═══ Data excerpt

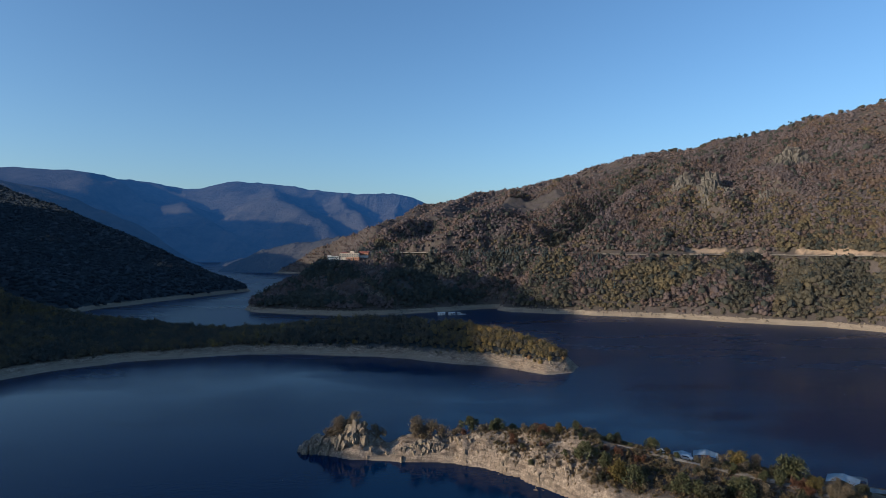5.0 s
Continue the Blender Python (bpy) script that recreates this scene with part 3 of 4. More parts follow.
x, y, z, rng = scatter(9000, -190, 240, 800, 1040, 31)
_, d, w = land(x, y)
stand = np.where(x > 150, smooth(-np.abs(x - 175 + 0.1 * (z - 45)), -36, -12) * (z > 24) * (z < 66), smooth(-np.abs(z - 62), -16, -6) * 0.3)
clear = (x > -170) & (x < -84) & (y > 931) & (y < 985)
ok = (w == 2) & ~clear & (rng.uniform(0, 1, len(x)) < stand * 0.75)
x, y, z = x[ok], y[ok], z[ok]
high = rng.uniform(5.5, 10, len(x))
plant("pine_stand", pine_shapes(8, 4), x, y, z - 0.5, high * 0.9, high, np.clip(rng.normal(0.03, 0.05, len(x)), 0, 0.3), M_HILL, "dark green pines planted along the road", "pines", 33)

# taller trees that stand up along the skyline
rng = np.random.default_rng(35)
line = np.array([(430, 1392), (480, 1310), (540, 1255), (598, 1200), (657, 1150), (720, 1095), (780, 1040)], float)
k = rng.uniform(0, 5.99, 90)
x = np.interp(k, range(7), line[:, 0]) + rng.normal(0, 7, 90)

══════

> **Challenge**
Make an exact copy of the data above, pictures excluded.

> **Result**
5.0 s
Continue the Blender Python (bpy) script that recreates this scene with part 3 of 4. More parts follow.
x, y, z, rng = scatter(9000, -190, 240, 800, 1040, 31)
_, d, w = land(x, y)
stand = np.where(x > 150, smooth(-np.abs(x - 175 + 0.1 * (z - 45)), -36, -12) * (z > 24) * (z < 66), smooth(-np.abs(z - 62), -16, -6) * 0.3)
clear = (x > -170) & (x < -84) & (y > 931) & (y < 985)
ok = (w == 2) & ~clear & (rng.uniform(0, 1, len(x)) < stand * 0.75)
x, y, z = x[ok], y[ok], z[ok]
high = rng.uniform(5.5, 10, len(x))
plant("pine_stand", pine_shapes(8, 4), x, y, z - 0.5, high * 0.9, high, np.clip(rng.normal(0.03, 0.05, len(x)), 0, 0.3), M_HILL, "dark green pines planted along the road", "pines", 33)

# taller trees that stand up along the skyline
rng = np.random.default_rng(35)
line = np.array([(430, 1392), (480, 1310), (540, 1255), (598, 1200), (657, 1150), (720, 1095), (780, 1040)], float)
k = rng.uniform(0, 5.99, 90)
x = np.interp(k, range(7), line[:, 0]) + rng.normal(0, 7, 90)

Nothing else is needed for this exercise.